All that may be coming to an end. The Diamond District arose less than eighty years ago, and the newer generation of dealers uses the Internet more, spends little time in musty shops, and cares less for the mystique that absorbed the past two generations. A portion of the old district is being rebuilt into a few large buildings, and the GIA is planning to move into one of them. Among a couple thousand diamond dealers, some are retiring without a successor, so either a fellow dealer (or a group of them) will buy out the retiree's shop, or someone like "Johnny Buyout" will glom onto an entire shop's stock and parcel it out, high, low and middle, wherever it will sell the best.

I can't close without mentioning the chapter on efforts to stem the trade in "blood diamonds". With great effort, nearly all stones are now kept traceable to the district or mine from which they came, which has pinched off the river of profit that many African insurgencies fed from. The matter is not yet ended, but the early years of the 21st Century, with the emphasis on tracing everything, has made such work easier, and it will become easier yet.
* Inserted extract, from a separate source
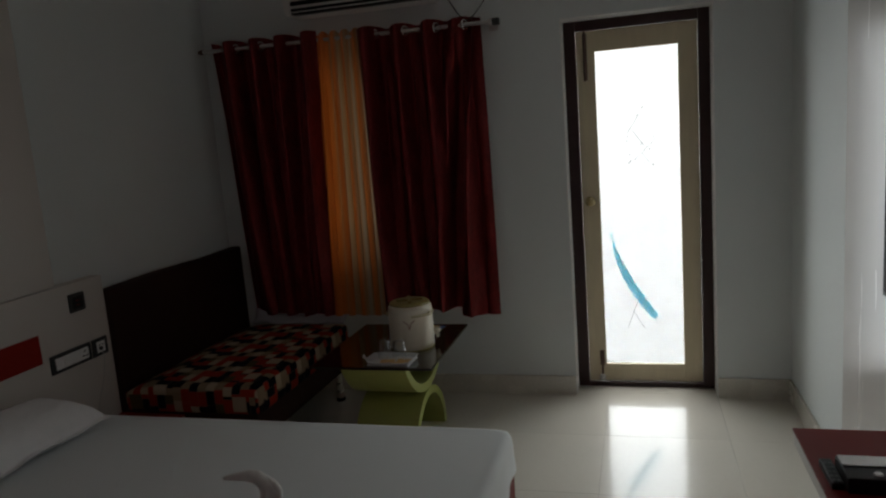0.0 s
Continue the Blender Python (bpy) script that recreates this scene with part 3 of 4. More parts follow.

Who knows: Diamond is not only a great insulator, it can be made into a semiconductor, and it is quite possible that soon, one girdle facet of every diamond will be "doped" into a little RFID device so a diamond can literally tell you where it came from.

I bought a diamond ring for a girl once. When the engagement faltered, she did not return the ring. She pawned it. Fortunately, the lesson was not lost on me. I found a different kind of woman. My wife has no diamonds, but even though she cares nothing for jewelry (such creatures do exist!), she is a keeper, for 37 years now. Would she be a better wife with a half-gram rock on her finger? Knowing her, she wouldn't wear it anyway. So, though I am a geologist and a rockhound, I look at the gemstone world from the outside. I admire stones for their intrinsic qualities. A diamond is a mineral, a particularly lovely one. But I'd rather have a small, well-formed uncut crystal than a "rock on a ring". What I do value is the writing of a sensitive author about a world that is vanishing, and the people who inhabit it still.